Thursday, September 02, 2021

Cosmological arguments and the question of why made God

 With cosmological arguments, the issue is what needs a cause. According to the Kalam Cosmological Argument, whatever has a temporal beginning must have a cause of its existence. https://www.youtube.com/watch?v=6CulBuMCLg0

If the principle you are using is the idea that whatever begins to exist needs a cause, then we don't need to ask who made God, since God by definition never began to exist in the first place.
In Aquinas's argument from contingency, whatever exists contingently needs a cause of its existence. Once again, God doesn't exist contingently, so, once again, God doesn't need a cause of his existence.
The idea that you can refute cosmological arguments by asking who made God, which is a popular idea, is one that ignores what these cosmological arguments actually say.

8 comments:

One Brow said...

So, if you posit the eternal existence of a quantum foam from which our space-time continuum sprang, than that quantum foam needs no cause?

Starhopper said...

Victor, did you mean to type "who made God" rather then "why made God"?

Starhopper said...

One Brow,

But then you're still left with the even more fundamental question of "Why is there something rather than nothing?"

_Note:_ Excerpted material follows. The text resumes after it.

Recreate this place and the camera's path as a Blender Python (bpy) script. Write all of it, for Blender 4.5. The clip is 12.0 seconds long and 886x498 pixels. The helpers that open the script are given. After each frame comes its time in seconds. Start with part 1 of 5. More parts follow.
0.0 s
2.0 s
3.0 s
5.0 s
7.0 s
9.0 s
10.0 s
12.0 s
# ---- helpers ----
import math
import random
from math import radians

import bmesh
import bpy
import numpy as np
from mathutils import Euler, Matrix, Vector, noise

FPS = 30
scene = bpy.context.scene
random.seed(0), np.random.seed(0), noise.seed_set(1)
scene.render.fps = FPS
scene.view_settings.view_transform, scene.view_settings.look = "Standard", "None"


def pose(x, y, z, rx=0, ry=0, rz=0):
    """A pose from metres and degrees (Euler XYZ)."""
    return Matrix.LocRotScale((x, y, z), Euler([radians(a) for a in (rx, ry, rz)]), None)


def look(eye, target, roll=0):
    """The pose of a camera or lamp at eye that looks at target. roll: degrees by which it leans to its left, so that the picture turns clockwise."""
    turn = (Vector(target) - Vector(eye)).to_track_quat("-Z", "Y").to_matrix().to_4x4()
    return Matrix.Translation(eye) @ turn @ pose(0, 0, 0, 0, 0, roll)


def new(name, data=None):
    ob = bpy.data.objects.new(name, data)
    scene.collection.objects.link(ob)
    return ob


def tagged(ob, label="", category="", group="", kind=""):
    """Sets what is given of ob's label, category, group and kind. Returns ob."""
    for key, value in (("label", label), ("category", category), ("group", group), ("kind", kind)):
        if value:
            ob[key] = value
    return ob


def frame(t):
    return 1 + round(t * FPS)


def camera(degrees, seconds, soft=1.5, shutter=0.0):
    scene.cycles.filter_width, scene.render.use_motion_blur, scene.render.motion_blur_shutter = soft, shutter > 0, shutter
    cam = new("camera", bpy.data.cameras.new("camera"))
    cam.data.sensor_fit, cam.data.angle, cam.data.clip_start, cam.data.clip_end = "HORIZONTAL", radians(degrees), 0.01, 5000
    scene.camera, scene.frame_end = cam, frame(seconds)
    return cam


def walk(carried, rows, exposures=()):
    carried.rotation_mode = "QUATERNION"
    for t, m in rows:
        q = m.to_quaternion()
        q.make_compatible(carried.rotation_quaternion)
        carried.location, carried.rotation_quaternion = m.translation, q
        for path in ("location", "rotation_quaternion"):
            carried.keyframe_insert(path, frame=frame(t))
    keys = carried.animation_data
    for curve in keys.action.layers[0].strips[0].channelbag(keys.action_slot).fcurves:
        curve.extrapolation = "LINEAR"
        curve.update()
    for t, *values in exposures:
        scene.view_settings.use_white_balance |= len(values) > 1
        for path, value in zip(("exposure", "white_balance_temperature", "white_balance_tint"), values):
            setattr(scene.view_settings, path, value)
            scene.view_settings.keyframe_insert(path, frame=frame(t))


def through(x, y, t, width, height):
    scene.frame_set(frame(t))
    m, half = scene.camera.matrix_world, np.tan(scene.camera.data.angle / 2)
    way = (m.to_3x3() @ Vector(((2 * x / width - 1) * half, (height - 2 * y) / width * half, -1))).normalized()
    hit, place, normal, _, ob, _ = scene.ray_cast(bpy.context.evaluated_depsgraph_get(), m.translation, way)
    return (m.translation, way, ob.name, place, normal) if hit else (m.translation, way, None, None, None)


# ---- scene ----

And since believers are (if they are honest) similarly stymied by the same question, the issue becomes "Which is the more plausible eternally existent, uncaused entity, God or the quantum foam?"

One Brow said...

Starhopper,

I agree, even if we answer that question differently. Frankly, I'm not all that sure on "whatever has a temporal beginning must have a cause of its existence".

Victor Reppert said...

OB: In your experience, have you run across anything that began to exist but didn't have a cause of its existence?

One Brow said...

Victor Reppert,

In the collective human experience, has anyone ever run across nothingness?

Victor Reppert said...

No, but why would this undermine the causal principle?

One Brow said...

We ascertained our causal principles based on our understanding of our surroundings, and created models like "everything that begins to exist has a cause" to describe these surroundings. In situations where we have no experience and no observations, we have no reason to assume the same models apply.